- _Exercise instructions_
Every line below should be copied exactly; drop the pictures.

- _Source data_
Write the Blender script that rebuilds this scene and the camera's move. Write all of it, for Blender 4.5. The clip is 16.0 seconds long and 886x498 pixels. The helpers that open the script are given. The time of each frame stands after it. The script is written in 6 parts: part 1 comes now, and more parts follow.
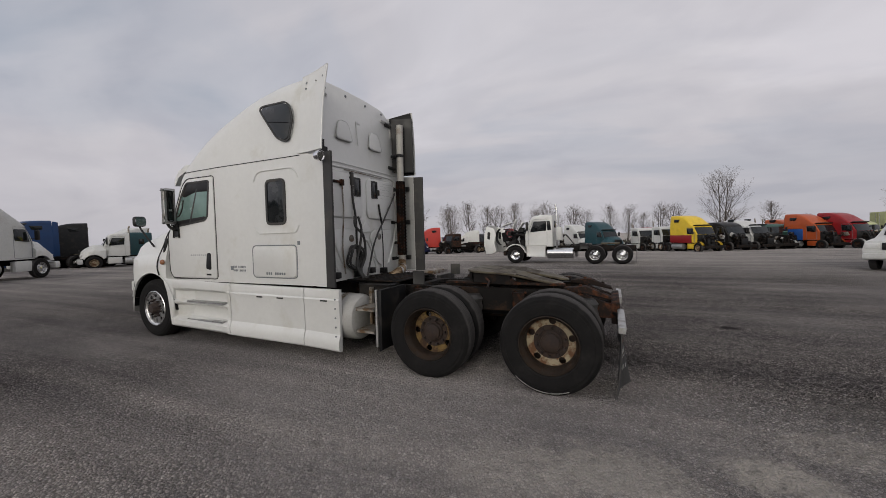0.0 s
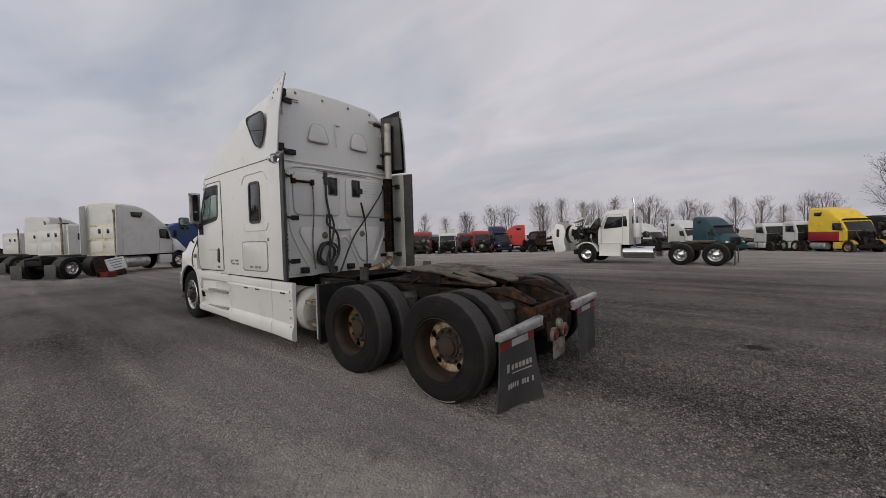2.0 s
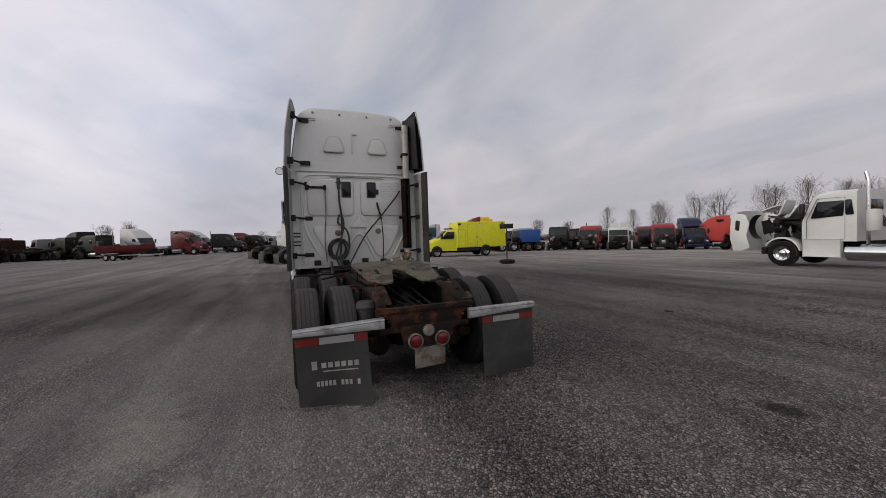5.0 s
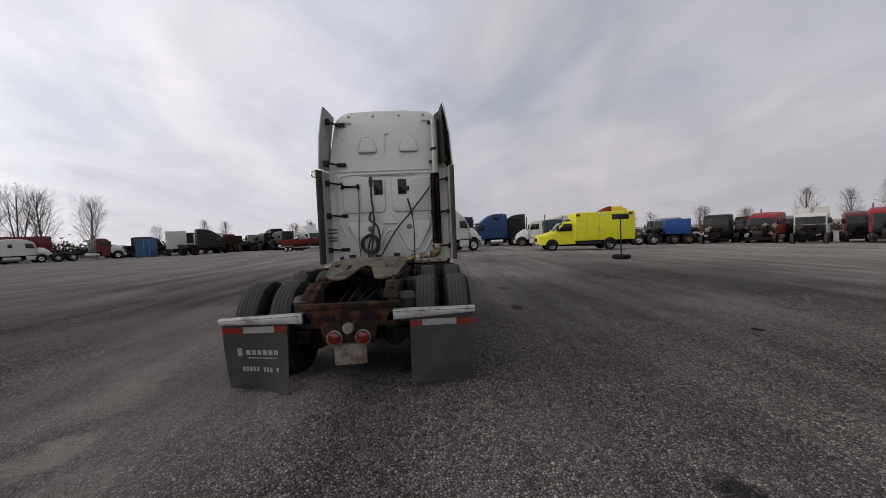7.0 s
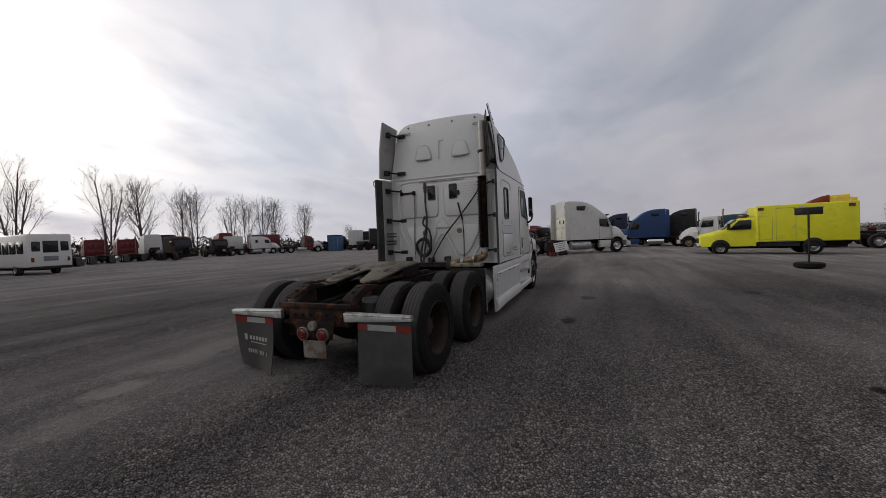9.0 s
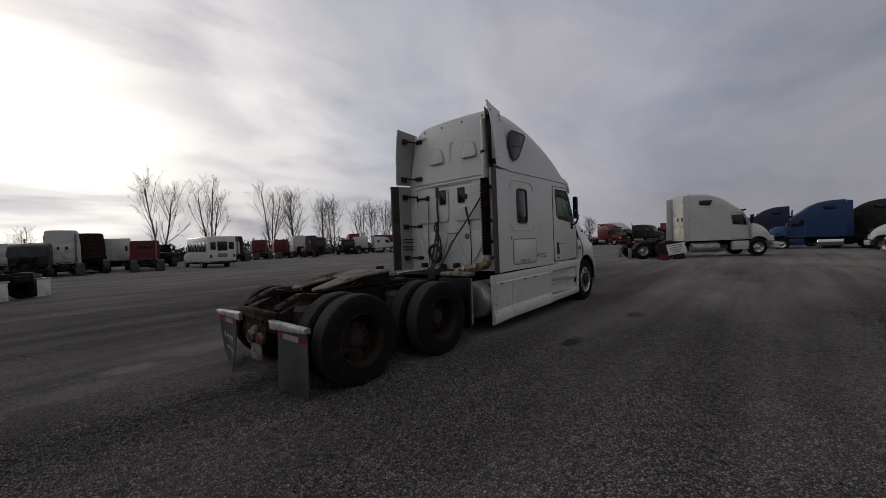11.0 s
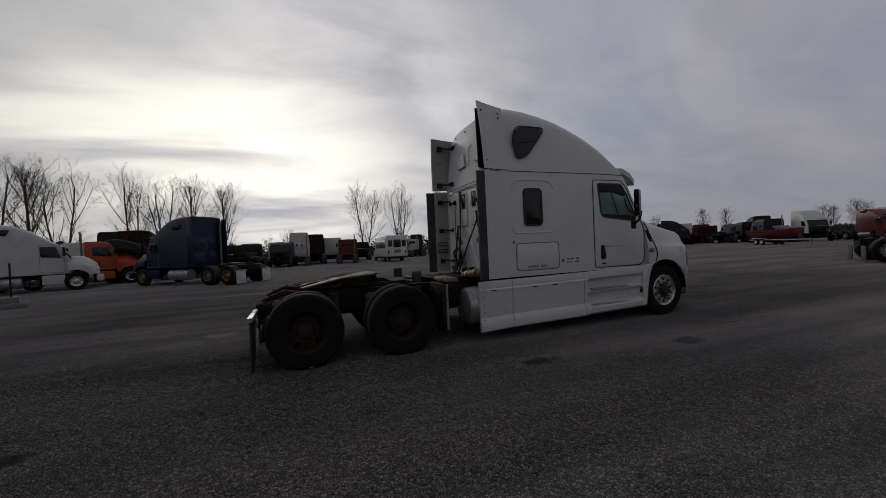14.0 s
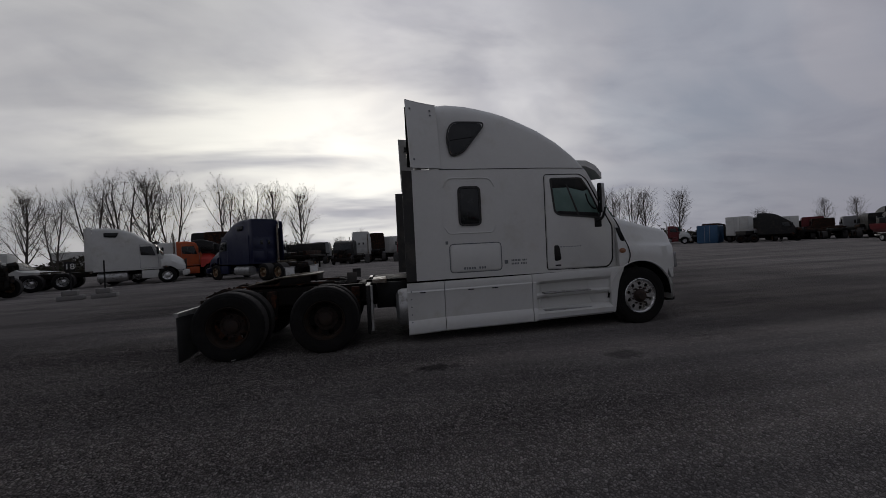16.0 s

- _Answer to the problem_
Write the Blender script that rebuilds this scene and the camera's move. Write all of it, for Blender 4.5. The clip is 16.0 seconds long and 886x498 pixels. The helpers that open the script are given. The time of each frame stands after it. The script is written in 6 parts: part 1 comes now, and more parts follow.
0.0 s
2.0 s
5.0 s
7.0 s
9.0 s
11.0 s
14.0 s
16.0 s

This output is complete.